# Task statement
The data below should be restated word for word, with every picture omitted.

3D scene code data:
* start *

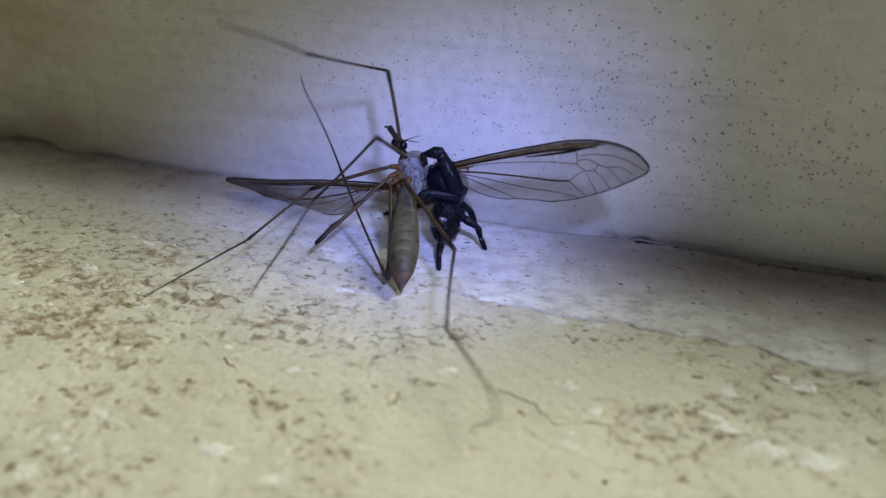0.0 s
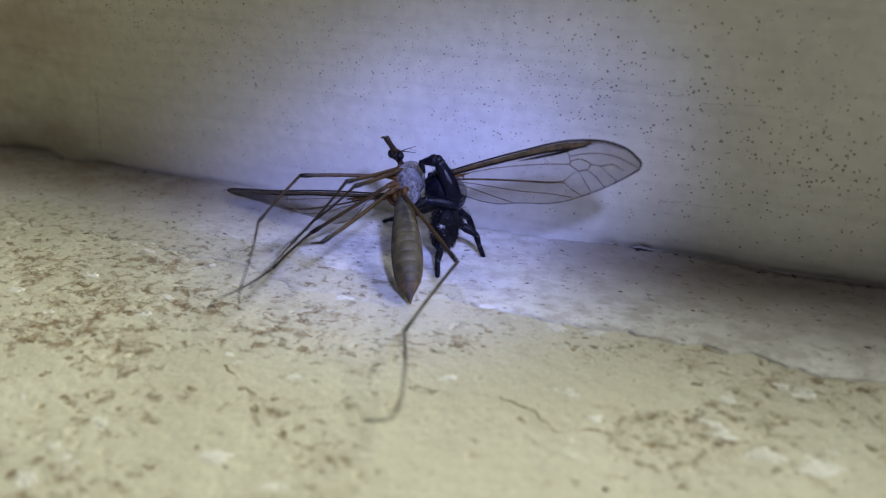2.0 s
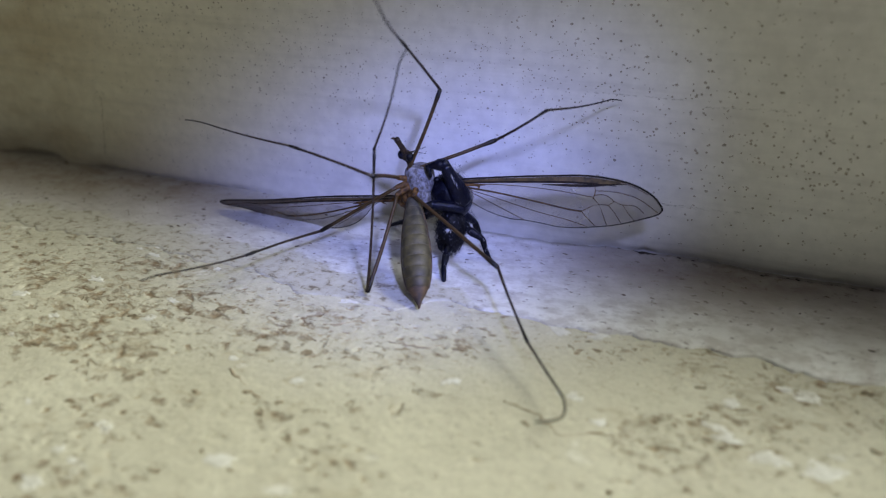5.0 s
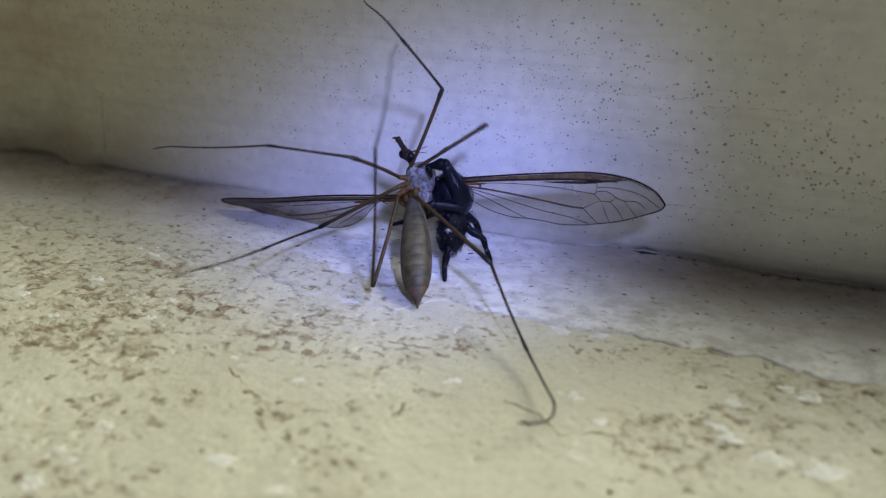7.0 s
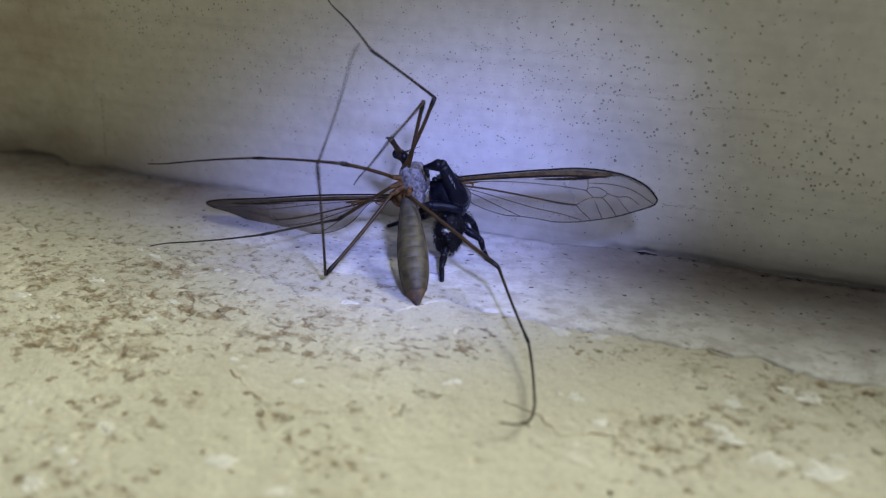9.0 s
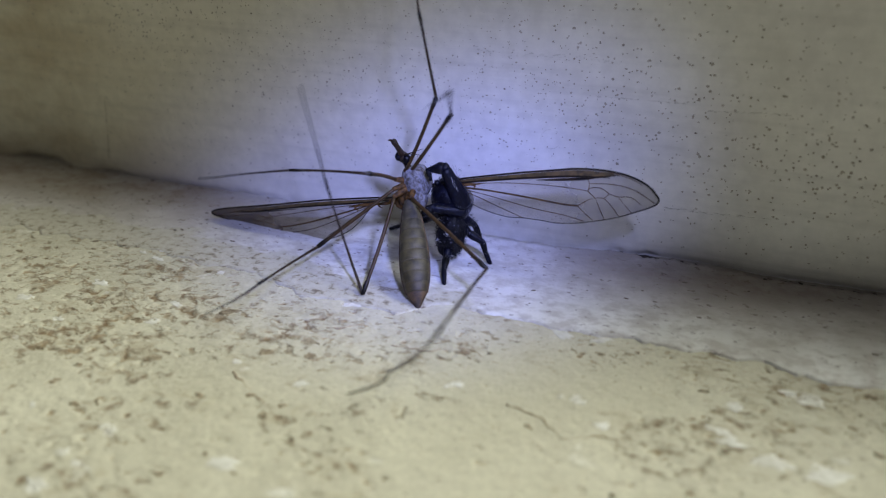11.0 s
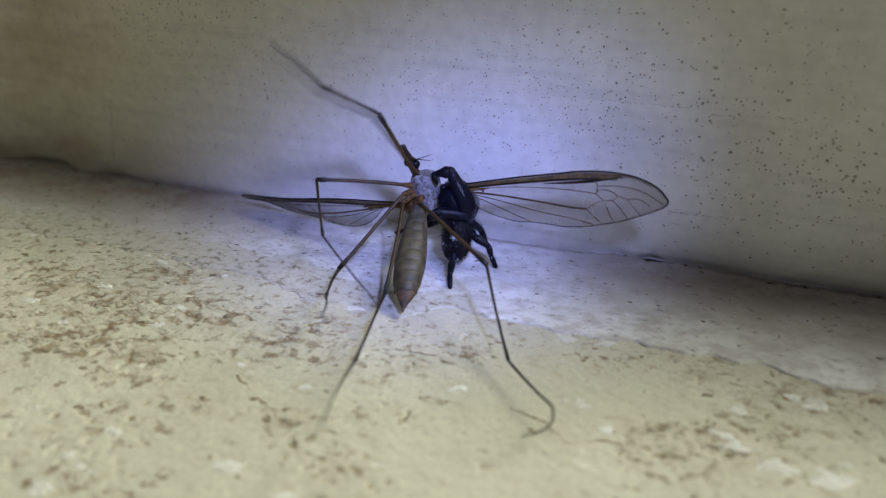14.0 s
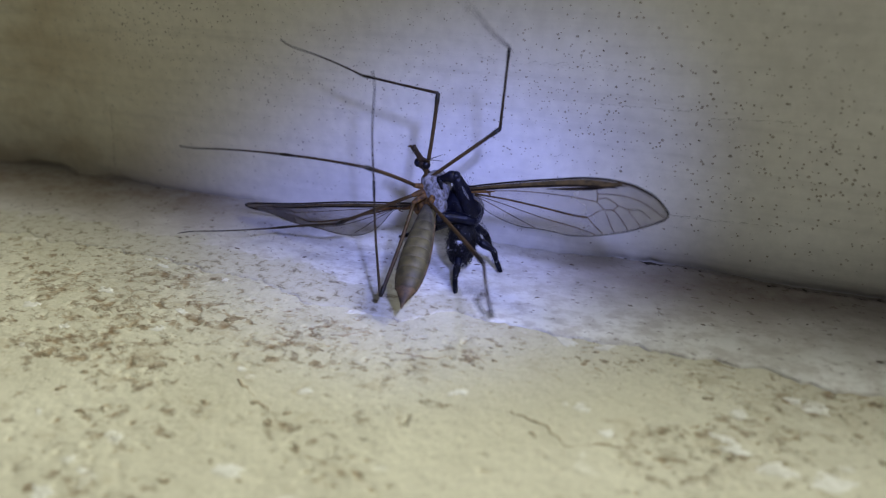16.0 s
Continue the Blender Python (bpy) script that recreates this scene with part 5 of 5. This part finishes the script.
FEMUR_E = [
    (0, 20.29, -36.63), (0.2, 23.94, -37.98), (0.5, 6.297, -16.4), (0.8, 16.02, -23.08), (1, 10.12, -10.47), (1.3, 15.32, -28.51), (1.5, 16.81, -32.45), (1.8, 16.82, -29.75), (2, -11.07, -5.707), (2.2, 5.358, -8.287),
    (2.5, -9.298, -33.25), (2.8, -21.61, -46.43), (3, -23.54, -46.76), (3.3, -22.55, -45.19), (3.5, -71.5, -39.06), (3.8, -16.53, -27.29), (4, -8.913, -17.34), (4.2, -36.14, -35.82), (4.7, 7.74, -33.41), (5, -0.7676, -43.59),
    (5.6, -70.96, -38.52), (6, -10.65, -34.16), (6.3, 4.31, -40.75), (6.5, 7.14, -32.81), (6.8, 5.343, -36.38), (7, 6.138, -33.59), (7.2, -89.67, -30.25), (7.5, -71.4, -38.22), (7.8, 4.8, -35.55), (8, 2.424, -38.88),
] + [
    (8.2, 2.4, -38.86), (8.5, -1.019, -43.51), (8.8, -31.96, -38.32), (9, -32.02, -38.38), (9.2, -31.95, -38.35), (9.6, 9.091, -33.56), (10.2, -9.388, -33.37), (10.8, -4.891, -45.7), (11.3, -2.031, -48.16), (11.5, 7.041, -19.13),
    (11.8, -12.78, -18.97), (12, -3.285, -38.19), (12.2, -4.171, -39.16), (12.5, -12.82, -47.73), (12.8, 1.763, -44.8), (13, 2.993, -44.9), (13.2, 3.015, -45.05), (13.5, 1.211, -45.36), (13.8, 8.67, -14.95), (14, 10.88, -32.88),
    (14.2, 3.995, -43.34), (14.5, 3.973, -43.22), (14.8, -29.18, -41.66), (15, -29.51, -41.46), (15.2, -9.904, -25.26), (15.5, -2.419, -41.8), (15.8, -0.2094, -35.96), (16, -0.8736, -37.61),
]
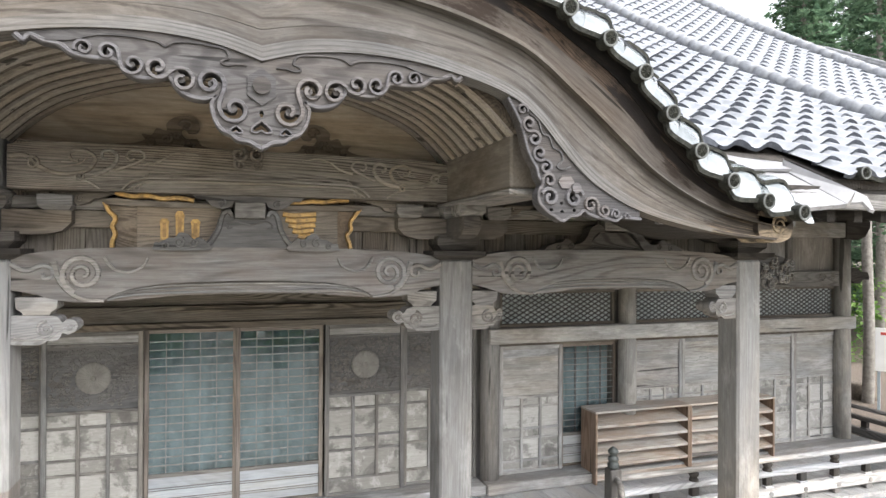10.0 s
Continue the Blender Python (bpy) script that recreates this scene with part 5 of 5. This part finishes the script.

* end *

# Exercise solution
0.0 s
2.0 s
5.0 s
7.0 s
9.0 s
11.0 s
14.0 s
16.0 s
Continue the Blender Python (bpy) script that recreates this scene with part 5 of 5. This part finishes the script.
FEMUR_E = [
    (0, 20.29, -36.63), (0.2, 23.94, -37.98), (0.5, 6.297, -16.4), (0.8, 16.02, -23.08), (1, 10.12, -10.47), (1.3, 15.32, -28.51), (1.5, 16.81, -32.45), (1.8, 16.82, -29.75), (2, -11.07, -5.707), (2.2, 5.358, -8.287),
    (2.5, -9.298, -33.25), (2.8, -21.61, -46.43), (3, -23.54, -46.76), (3.3, -22.55, -45.19), (3.5, -71.5, -39.06), (3.8, -16.53, -27.29), (4, -8.913, -17.34), (4.2, -36.14, -35.82), (4.7, 7.74, -33.41), (5, -0.7676, -43.59),
    (5.6, -70.96, -38.52), (6, -10.65, -34.16), (6.3, 4.31, -40.75), (6.5, 7.14, -32.81), (6.8, 5.343, -36.38), (7, 6.138, -33.59), (7.2, -89.67, -30.25), (7.5, -71.4, -38.22), (7.8, 4.8, -35.55), (8, 2.424, -38.88),
] + [
    (8.2, 2.4, -38.86), (8.5, -1.019, -43.51), (8.8, -31.96, -38.32), (9, -32.02, -38.38), (9.2, -31.95, -38.35), (9.6, 9.091, -33.56), (10.2, -9.388, -33.37), (10.8, -4.891, -45.7), (11.3, -2.031, -48.16), (11.5, 7.041, -19.13),
    (11.8, -12.78, -18.97), (12, -3.285, -38.19), (12.2, -4.171, -39.16), (12.5, -12.82, -47.73), (12.8, 1.763, -44.8), (13, 2.993, -44.9), (13.2, 3.015, -45.05), (13.5, 1.211, -45.36), (13.8, 8.67, -14.95), (14, 10.88, -32.88),
    (14.2, 3.995, -43.34), (14.5, 3.973, -43.22), (14.8, -29.18, -41.66), (15, -29.51, -41.46), (15.2, -9.904, -25.26), (15.5, -2.419, -41.8), (15.8, -0.2094, -35.96), (16, -0.8736, -37.61),
]
10.0 s
Continue the Blender Python (bpy) script that recreates this scene with part 5 of 5. This part finishes the script.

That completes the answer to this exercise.